List all lines of the data containing the word "recreates".

(Clips as scene scripts)
·····
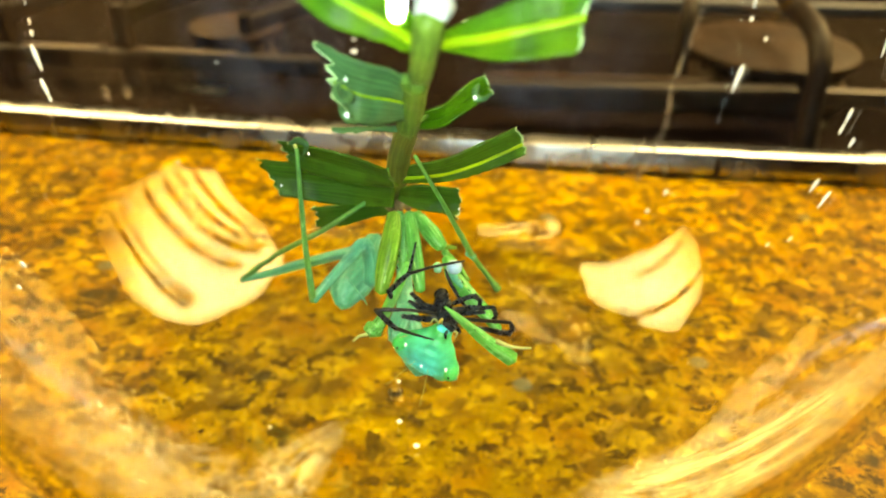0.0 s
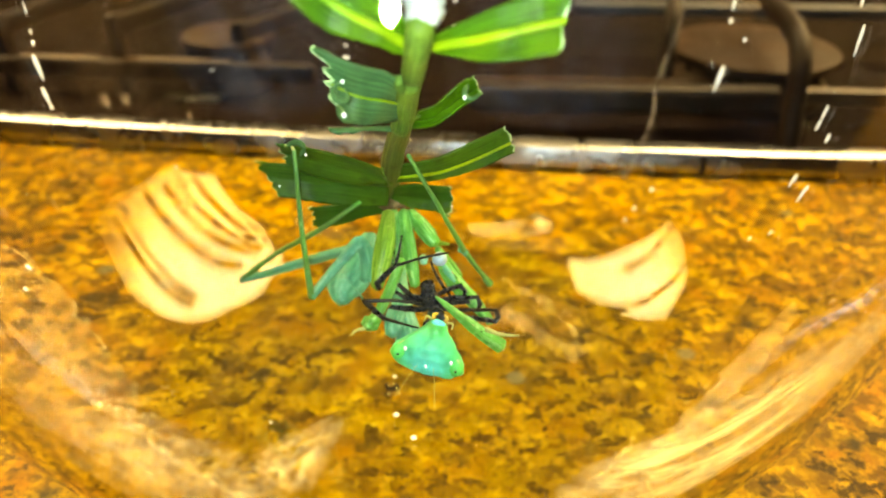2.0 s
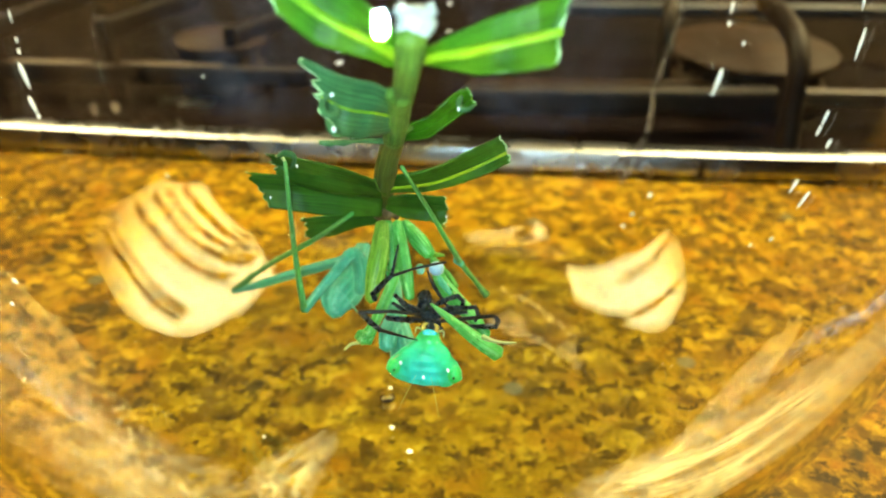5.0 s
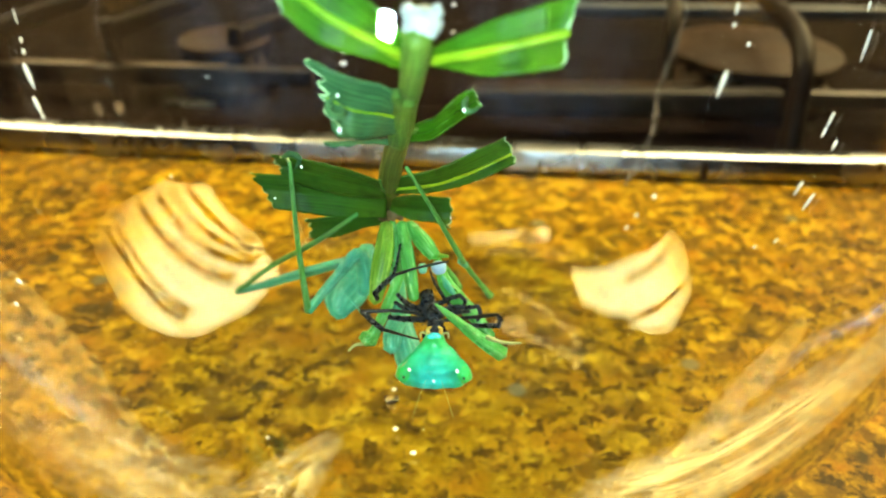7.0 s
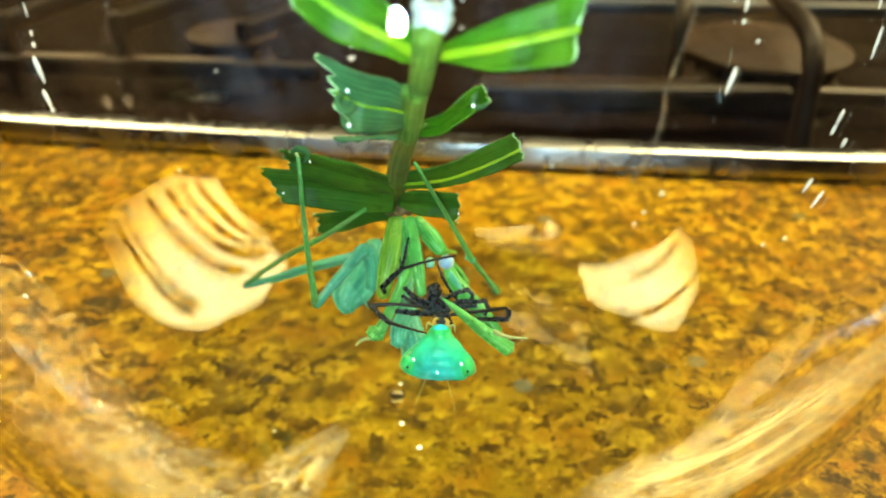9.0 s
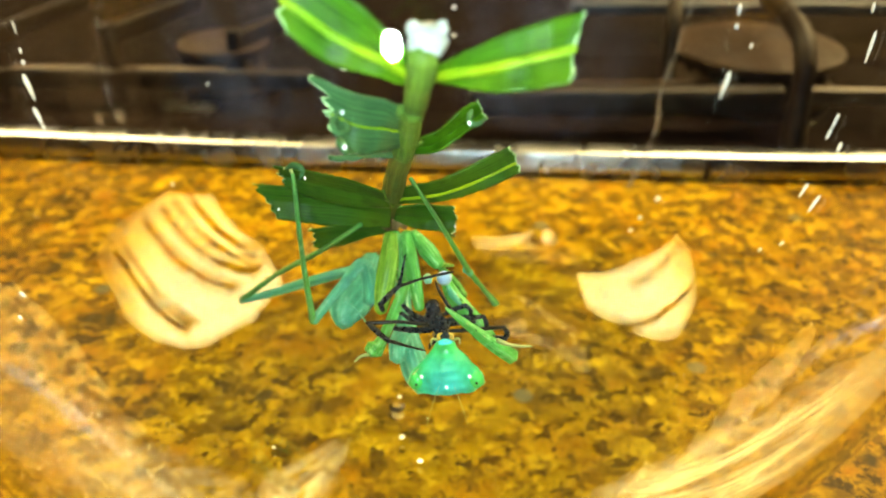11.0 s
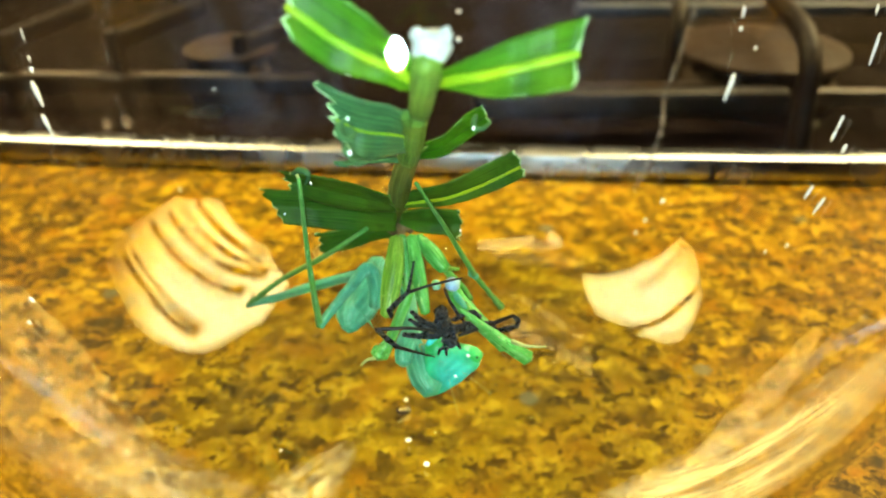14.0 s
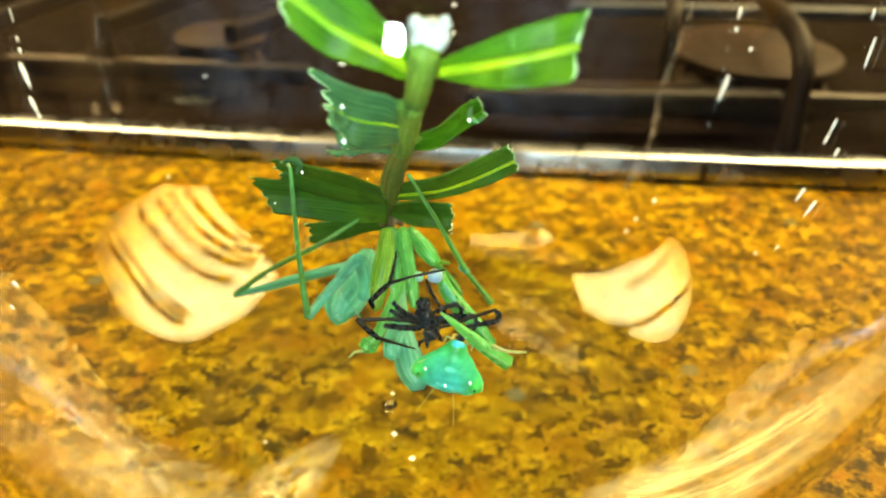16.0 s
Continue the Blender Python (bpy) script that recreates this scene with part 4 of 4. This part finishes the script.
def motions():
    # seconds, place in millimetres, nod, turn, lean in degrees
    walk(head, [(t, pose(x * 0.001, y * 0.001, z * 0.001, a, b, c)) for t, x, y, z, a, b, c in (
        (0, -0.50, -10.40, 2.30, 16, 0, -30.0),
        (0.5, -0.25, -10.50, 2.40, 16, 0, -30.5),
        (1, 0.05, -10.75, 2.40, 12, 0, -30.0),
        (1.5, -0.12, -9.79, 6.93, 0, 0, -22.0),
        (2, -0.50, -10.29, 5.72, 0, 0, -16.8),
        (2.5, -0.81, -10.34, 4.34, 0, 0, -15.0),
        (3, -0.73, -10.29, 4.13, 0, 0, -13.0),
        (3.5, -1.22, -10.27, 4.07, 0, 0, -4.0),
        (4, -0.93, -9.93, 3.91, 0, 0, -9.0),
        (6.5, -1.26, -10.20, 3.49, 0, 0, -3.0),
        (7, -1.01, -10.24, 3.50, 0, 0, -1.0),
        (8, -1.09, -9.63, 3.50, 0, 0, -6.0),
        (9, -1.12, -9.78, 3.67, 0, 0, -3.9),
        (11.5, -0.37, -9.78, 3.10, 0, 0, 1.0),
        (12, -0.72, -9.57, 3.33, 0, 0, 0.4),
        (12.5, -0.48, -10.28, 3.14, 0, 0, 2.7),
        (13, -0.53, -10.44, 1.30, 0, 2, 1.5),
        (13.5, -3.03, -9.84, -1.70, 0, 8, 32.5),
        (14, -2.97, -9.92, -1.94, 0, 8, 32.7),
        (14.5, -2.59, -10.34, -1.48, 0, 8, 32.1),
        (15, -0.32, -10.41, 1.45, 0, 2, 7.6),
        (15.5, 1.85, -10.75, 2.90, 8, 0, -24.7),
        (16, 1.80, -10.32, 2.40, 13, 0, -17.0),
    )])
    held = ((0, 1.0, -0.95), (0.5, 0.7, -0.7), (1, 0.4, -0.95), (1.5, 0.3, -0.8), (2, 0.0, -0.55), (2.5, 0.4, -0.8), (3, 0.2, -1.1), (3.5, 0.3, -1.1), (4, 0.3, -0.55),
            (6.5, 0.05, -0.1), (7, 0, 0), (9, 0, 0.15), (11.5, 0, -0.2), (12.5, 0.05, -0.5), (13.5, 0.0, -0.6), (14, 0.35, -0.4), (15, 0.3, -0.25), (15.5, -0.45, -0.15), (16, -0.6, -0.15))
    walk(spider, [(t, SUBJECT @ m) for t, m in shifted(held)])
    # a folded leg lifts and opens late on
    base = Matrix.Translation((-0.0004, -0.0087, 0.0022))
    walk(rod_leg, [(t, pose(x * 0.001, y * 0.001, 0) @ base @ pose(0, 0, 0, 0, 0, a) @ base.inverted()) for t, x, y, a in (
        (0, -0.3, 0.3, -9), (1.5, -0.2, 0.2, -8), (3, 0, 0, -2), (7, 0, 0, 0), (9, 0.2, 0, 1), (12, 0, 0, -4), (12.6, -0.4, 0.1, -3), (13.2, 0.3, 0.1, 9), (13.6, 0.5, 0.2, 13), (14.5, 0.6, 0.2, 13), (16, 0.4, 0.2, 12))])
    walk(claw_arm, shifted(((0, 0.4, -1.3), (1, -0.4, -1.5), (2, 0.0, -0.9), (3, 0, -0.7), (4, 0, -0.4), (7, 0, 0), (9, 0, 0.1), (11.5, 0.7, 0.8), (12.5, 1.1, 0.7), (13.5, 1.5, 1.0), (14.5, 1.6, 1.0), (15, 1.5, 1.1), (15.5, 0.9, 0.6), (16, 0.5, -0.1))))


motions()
·····
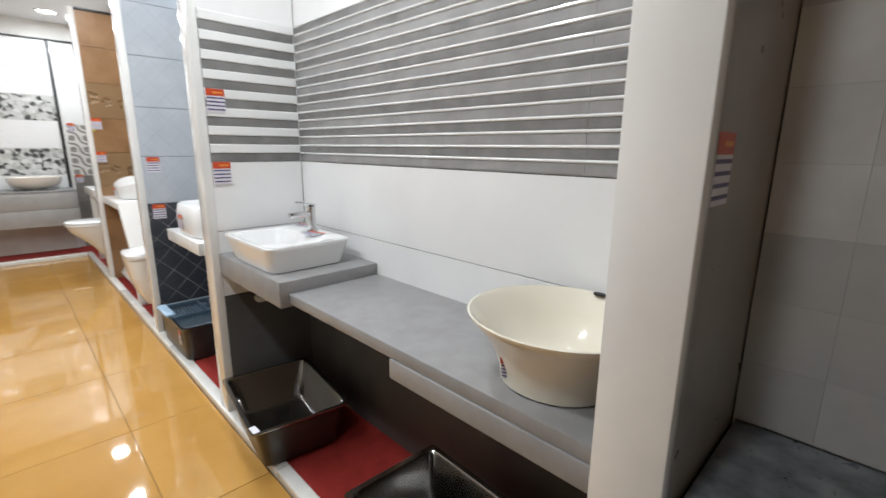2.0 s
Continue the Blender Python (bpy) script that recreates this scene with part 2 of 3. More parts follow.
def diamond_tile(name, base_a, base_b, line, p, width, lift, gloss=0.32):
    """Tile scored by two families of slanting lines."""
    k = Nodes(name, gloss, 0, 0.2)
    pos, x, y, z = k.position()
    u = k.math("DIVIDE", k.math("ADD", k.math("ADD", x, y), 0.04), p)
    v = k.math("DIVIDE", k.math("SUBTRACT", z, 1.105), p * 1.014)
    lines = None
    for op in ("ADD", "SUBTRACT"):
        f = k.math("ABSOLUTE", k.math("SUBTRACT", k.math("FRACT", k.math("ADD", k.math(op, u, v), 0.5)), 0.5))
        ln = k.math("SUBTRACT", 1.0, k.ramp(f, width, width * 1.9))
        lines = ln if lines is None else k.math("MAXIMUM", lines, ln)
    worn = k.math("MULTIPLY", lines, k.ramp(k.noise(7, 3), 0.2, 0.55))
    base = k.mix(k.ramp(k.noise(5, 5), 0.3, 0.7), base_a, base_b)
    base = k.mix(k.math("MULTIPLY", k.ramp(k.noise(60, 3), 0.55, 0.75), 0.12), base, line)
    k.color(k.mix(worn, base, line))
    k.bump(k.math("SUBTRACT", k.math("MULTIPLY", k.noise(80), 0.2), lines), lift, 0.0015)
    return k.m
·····
▸ EXERCISE ANSWER:
Continue the Blender Python (bpy) script that recreates this scene with part 4 of 4. This part finishes the script.
Continue the Blender Python (bpy) script that recreates this scene with part 2 of 3. More parts follow.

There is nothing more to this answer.